Science & Astronomy
2. December 2015

This is another edition of my now regular articles about the crew changes on the International Space Station – the ISS has been a very busy place in the last few months with a lot of crew changes in September and three spacewalks, but thankfully no major problems have come up so far. In comparison to the crisis a decade ago when the Columbia shuttle disaster had forced the permanent crew down to only two astronauts for quite a while, the ISS operations are today running very smoothly. The loss of three cargo flights in a row might have been inconvenient and uncomfortable, but ultimately was not the catastrophy it could have been. While Expedition 45, which ends in December, has not been much talked about in the media, it has certainly not been an unexciting time – but as usual, the press only likes to talk about the space station when something really goes wrong. Let’s see what’s going on this Winter!

Who is staying: Scott Kelly and Mikhail Korniyenko have been on the station since March 2015 and will be staying until early 2016 as part of their One-Year-Crew mission. They have been joined by Russian cosmonaut Sergey Volkov in September, who will be returning with them in Spring after his half-year stay on the ISS. Apart from doing a lot of science, spacewalks and other work, they more than occasionally use their Twitter accounts @StationCDRKelly and @Volkov_ISS to relay incredible photos from space.

Who is launching: The next Soyuz launch on December 15 will bring up an American-British-Russian crew to the station, consisting of Timothy Kopra from NASA, Timothy Peake from ESA and Yuri Malenchenko from Russia. While Kopra has been in space twice and Malchenko six times, it will be Peake’s first flight and the first time a British astronaut is coming to the ISS – although he is not the first briton in space, as often falsely is claimed. The BBC is planning some special coverage for this launch, with Stargazing Live launch and docking shows and a Horizon documentary. There will probably a lot of social media activity, because both Kopra and Peake are active Twitter users as @Astro_Tim and @Astro_TimPeake, replacing @Astro_Kimiya and @Astro_Kjell as tweeters-in-space.  All three will be staying until March 2016. Expedition 46 also has a nice movie poster, but it pales a bit in comparison to the earlier efforts – maybe there was just no time for something more original.

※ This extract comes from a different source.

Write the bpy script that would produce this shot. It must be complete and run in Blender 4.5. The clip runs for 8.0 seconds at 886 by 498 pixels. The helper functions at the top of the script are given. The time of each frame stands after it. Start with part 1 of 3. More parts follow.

Who is leaving: On December 11, four days before the next crew arrives, Kjell Lindgren, Oleg Kononenko and Kimiya Yui will be going back to Earth. The departure of the second half of Expedition 45 was originally planned for December 22, which would have meant a crew of nine instead of six between December 15 and 22, but this was probably re-scheduled to make the space station less crowded.

Cargo Flights to the ISS have launched from Baikonur on October 1 and November 21 – those two Progress flights were the last ones from Russia for this year. [Update: I failed to notice that the November 21 launch has been delayed to December 21, which will be the first flight of the upgraded Progress MS]  SpaceX has announced that their first Falcon-9 flights after the June launch failure will not yet bring a new Dragon transporter to the ISS in December, but a bunch of satellites in two separate launches – the reflight of the CRS-8 mission to the ISS is targeted for early 2016 instead and will include the Bigelow Expandable Activity Module. OrbitalATK has, however, announced that they will launch their Cygnus transporter on top of an ULA Atlas V rocket on December 3 with a December 6 arrival after the explosion of their October 2014 launch from Wallops, so there will be one more cargo flight to the ISS this year.

Nothing much new has happened around Roscosmos except what I had already written in the previous post – the reorganization into a state-owned agency seems to have been completed, but there are news reports of severe long-term budget cuts and the Russian government also seems to worry about competition from private companies like SpaceX cutting into their commercial launch activities. The work on the new Vostochny Cosmodrome also seems to be coming along, but it won’t be fully completed until 2018. In connection with Vostochny, there are also some news about a possible Russian crewed moon mission, although with some very lofty goals. Meanwhile NASA is going on with its business as usual, although there was some concern with the selection of the old Shuttle engines for the Space Launch System – this also somewhat concerns the space station because the SLS could be used for cargo and freight transports to the ISS, but only as a backup possibility. NASA’s focus for space station access is fully on the commercial partners while the SLS is primarily designed to go to Mars.